Z_score = (mean_A - mean_B) / standard_error_diff

alpha = 0.05


critical_Z = stats.norm.ppf(1 - alpha / 2)

if abs(Z_score) > critical_Z:
    print("Reject the null hypothesis. There is a significant difference in website visits between the two groups.")
else:
    print("Fail to reject the null hypothesis. There is no significant difference in website visits between the two groups.")

Reject the null hypothesis. There is a significant difference in website visits between the two groups.


## F-Test

An analyst is comparing the performance of two different investment portfolios over the past year. The analyst wants to determine if there is a **significant difference** in the **annual returns between the two portfolios**. The 
annual returns for Portfolio A and Portfolio B are provided below:

| Portfolio | Returns                      |
|:-----------|:------------------------------|
| A         | 10%, 8%, 12%, 9%, 11%        |
| B         | 9%, 11%, 10%, 9%, 12%, 10%   |

Calculate the **F-statistic** to test if there is a significant difference in the annual returns between Portfolio A and Portfolio B.

Determine if there is a significant difference based on the **F-statistic and a significance level of 0.05**.

In [7]:
from scipy.stats import f_oneway
from scipy.stats import f

In [8]:
returns_a = [10, 8, 12, 9, 11]
returns_b = [9, 11, 10, 9, 12, 10]

x = np.linspace(0.01, 10, 1000)

dfn = len(returns_a) - 1
dfd = len(returns_b) - 1

In [9]:
f_statistic, p_value = f_oneway(returns_a, returns_b)

print("F-statistic:", f_statistic)
print("p-value:", p_value)

alpha = 0.05
if p_value < alpha:
    print("There is a significant difference in the annual returns between Portfolio A and Portfolio B.")
else:
    print("There is no significant difference in the annual returns between Portfolio A and Portfolio B.")

F-statistic: 0.0405040504050405
p-value: 0.8449732660946977
There is no significant difference in the annual returns between Portfolio A and Portfolio B.


## Chi-Squre Test

A market researcher wants to determine if there is a **significant relationship between** the **age group** of customers and their preferred **mode of shopping** (online or in-store).
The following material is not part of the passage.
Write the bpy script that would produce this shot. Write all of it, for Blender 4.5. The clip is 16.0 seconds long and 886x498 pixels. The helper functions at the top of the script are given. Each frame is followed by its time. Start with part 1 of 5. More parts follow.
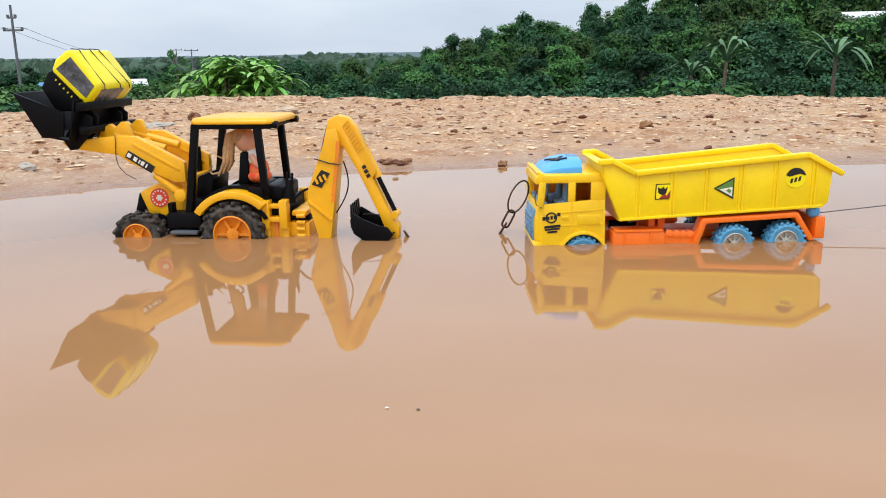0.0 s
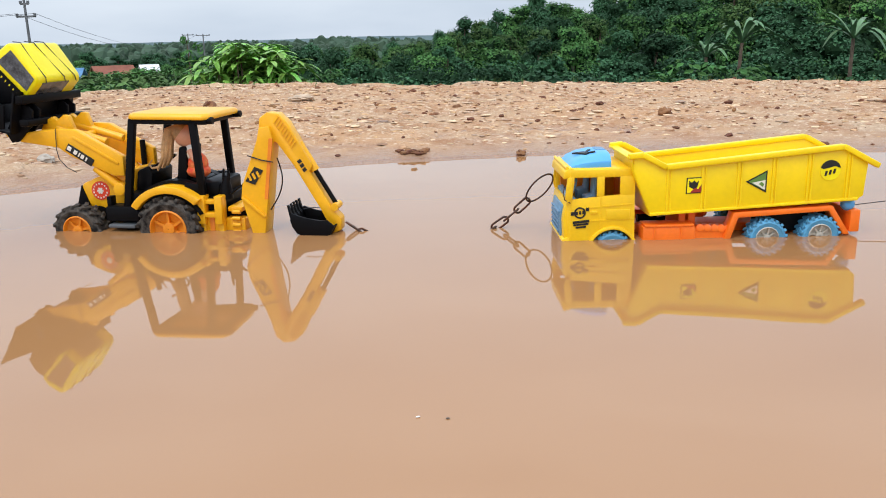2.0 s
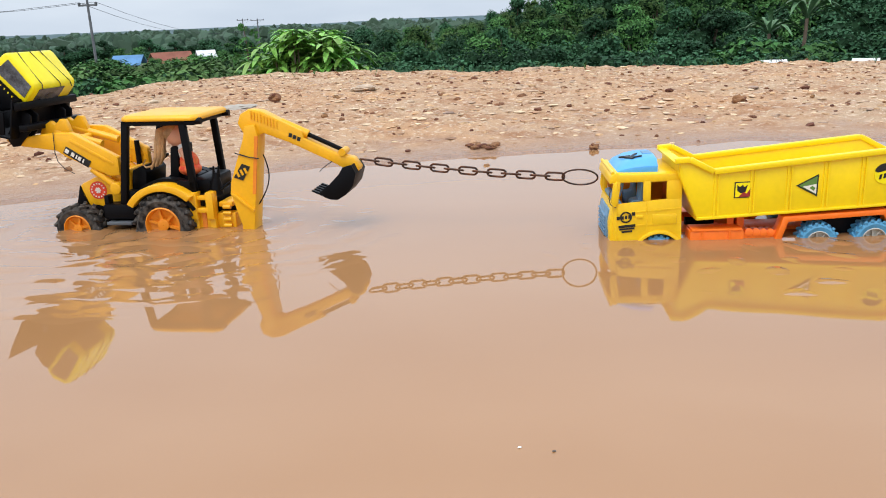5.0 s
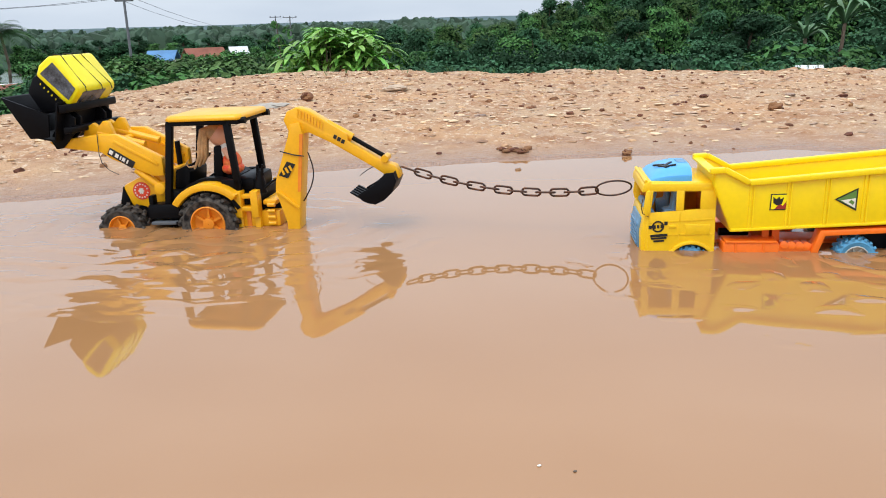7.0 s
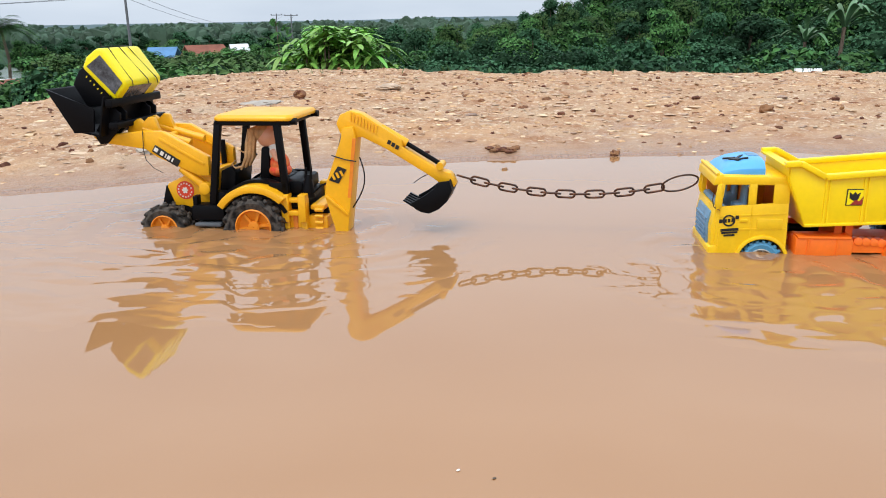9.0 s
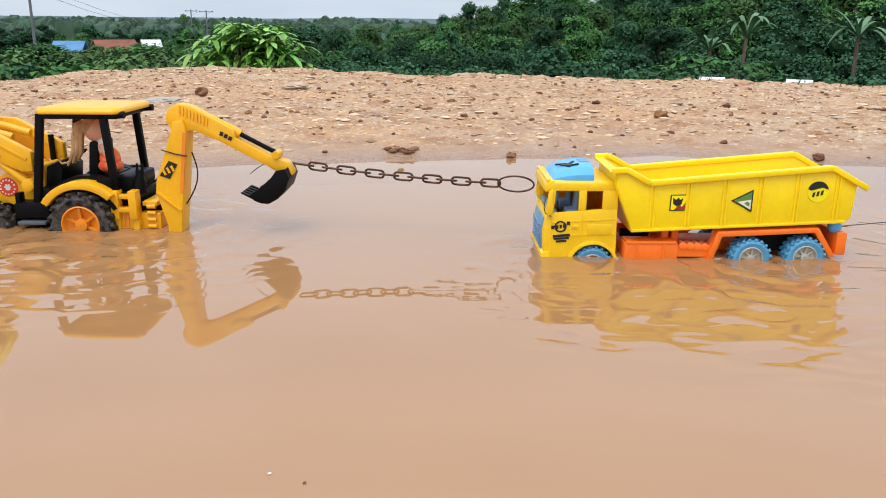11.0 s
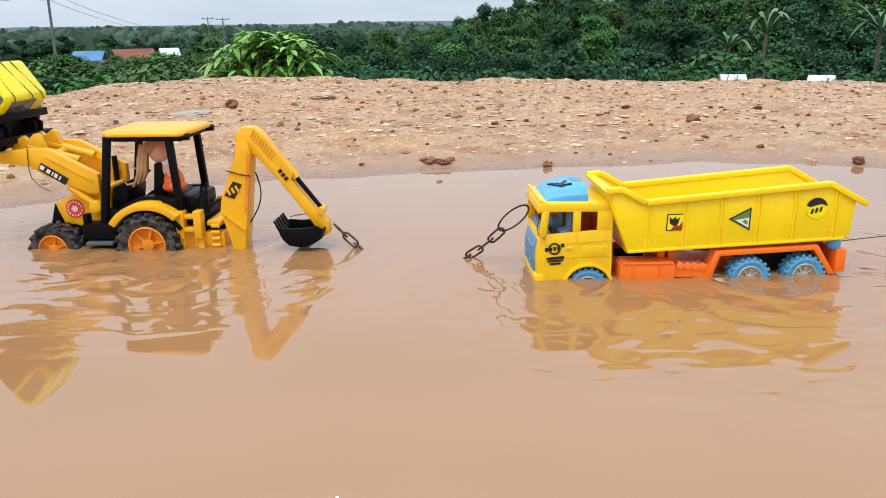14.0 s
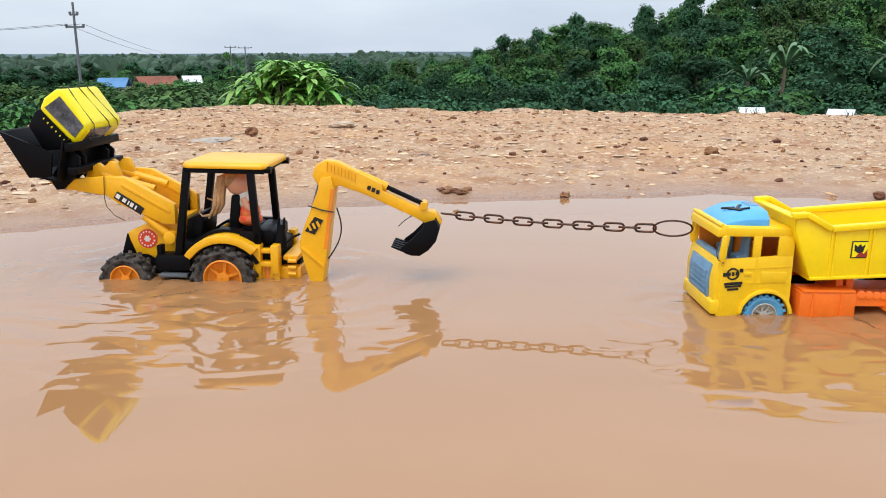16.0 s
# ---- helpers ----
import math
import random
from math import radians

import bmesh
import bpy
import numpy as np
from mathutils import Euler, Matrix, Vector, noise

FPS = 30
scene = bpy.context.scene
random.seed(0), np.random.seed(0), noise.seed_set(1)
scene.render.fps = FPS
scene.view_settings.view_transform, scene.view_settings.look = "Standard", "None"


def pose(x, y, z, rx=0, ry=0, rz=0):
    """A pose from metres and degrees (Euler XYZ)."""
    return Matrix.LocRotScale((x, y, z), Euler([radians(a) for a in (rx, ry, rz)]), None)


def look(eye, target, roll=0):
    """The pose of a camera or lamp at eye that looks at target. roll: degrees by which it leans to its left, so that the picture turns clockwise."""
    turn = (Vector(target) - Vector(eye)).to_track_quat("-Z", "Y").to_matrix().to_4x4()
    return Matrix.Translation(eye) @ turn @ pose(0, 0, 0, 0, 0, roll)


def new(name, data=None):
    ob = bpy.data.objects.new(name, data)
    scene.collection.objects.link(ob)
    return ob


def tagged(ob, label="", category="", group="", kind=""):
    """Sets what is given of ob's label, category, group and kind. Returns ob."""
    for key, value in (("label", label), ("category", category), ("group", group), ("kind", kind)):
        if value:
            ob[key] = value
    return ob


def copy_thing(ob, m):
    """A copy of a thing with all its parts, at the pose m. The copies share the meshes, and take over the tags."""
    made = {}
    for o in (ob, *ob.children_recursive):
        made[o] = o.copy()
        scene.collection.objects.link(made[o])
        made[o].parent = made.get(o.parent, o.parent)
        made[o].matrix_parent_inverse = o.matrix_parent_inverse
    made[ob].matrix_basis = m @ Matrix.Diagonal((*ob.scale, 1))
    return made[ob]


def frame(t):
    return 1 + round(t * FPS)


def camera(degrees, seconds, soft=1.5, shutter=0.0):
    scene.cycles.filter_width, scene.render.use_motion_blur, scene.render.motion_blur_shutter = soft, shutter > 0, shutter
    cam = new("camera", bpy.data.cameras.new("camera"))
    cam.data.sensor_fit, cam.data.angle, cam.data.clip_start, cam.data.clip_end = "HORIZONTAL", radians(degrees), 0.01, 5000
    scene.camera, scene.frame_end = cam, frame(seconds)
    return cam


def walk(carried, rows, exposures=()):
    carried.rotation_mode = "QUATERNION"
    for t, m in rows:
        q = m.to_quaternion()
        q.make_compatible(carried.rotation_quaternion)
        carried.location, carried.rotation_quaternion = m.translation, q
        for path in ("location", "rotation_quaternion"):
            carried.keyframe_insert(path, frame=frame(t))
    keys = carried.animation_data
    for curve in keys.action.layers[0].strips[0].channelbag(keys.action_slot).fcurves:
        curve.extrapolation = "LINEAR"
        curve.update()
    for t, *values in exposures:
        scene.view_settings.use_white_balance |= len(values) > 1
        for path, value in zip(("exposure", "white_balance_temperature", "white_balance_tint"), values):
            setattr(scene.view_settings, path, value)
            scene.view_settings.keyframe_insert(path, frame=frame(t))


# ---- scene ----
# seconds, x, y, z, yaw, pitch, roll of the hand-held camera
FOV = 57.22
CAMERA_ROWS = [
    (0, 0.0000, 0.0000, 0.2190, -0.00, -13.43, 0.84),
    (0.5, -0.0043, 0.0028, 0.2239, -0.05, -13.62, 1.27),
    (1, -0.0050, 0.0060, 0.2295, 0.26, -13.85, 1.52),
    (1.5, -0.0076, 0.0069, 0.2304, 0.41, -14.17, 1.62),
    (2, -0.0120, 0.0085, 0.2294, 0.80, -14.54, 1.24),
    (2.5, -0.0189, 0.0117, 0.2316, 1.45, -15.07, 0.89),
    (3, -0.0232, 0.0218, 0.2347, 2.97, -15.57, 0.82),
    (5.5, -0.0540, 0.0279, 0.2594, 4.70, -15.70, 2.63),
    (6, -0.0577, 0.0272, 0.2633, 5.59, -15.55, 2.63),
    (6.5, -0.0592, 0.0283, 0.2601, 6.34, -15.54, 2.22),
    (7, -0.0545, 0.0327, 0.2595, 6.46, -15.68, 1.59),
    (7.5, -0.0540, 0.0370, 0.2560, 7.24, -15.84, 0.69),
    (8, -0.0477, 0.0382, 0.2546, 7.60, -15.72, 0.75),
    (10.5, 0.0003, 0.0359, 0.2611, 2.62, -15.76, 0.49),
    (11, 0.0107, 0.0408, 0.2542, 1.11, -15.59, -0.53),
    (11.5, 0.0116, 0.0449, 0.2545, -0.19, -15.57, -1.45),
    (12, 0.0118, 0.0458, 0.2545, -0.54, -15.63, -1.10),
    (12.5, 0.0136, 0.0461, 0.2543, -0.27, -15.81, -1.70),
    (13, -0.0027, 0.0474, 0.2528, 0.36, -15.98, -1.06),
    (13.5, -0.0213, 0.0430, 0.2585, 1.27, -16.15, -0.01),
    (14, -0.0269, 0.0407, 0.2713, 2.12, -15.46, 0.73),
    (14.5, -0.0279, 0.0423, 0.2739, 2.91, -14.64, 0.68),
    (15, -0.0270, 0.0413, 0.2728, 3.37, -14.03, 0.58),
    (15.5, -0.0279, 0.0420, 0.2725, 3.53, -13.58, 0.32),
    (16, -0.0266, 0.0434, 0.2724, 3.43, -13.43, 0.21),
]
cam = camera(FOV, 16.0, soft=1.0)
walk(cam, [(t, pose(x, y, z, 90 + pitch, roll, yaw)) for t, x, y, z, yaw, pitch, roll in CAMERA_ROWS])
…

The researcher collects data from a **sample of 200 customers** and tabulates the results in a contingency table, as shown below:

|  | Online Shopping | In-Store Shopping |
| :------------|:--------------:| :-------------:|
| Under 30 years old | 50 | 30 |
| 30-50 years old | 40 | 45 |
| Over 50 years old | 20 | 15 |

**Calculate the Chi-Square statistic** to test if there is a significant relationship between the **age group** of customers and their **preferred mode of shopping**. <br>
Determine if there is a significant relationship based on the **Chi-Square statistic and a significance level of 0.05**.

In [10]:
from scipy.stats import chi2_contingency

In [11]:
observed = [[50, 30],
            [40, 45],
            [20, 15]]

In [12]:
chi_square_statistic, p_value, dof, expected = chi2_contingency(observed)

print("Chi-Square Statistic:", chi_square_statistic)
print("p-value:", p_value)

alpha = 0.05
if p_value < alpha:
    print("There is a significant relationship between the age group of customers and their preferred mode of shopping.")
else:
    print("There is no significant relationship between the age group of customers and their preferred mode of shopping.")

Chi-Square Statistic: 4.048892284186402
p-value: 0.13206696927038877
There is no significant relationship between the age group of customers and their preferred mode of shopping.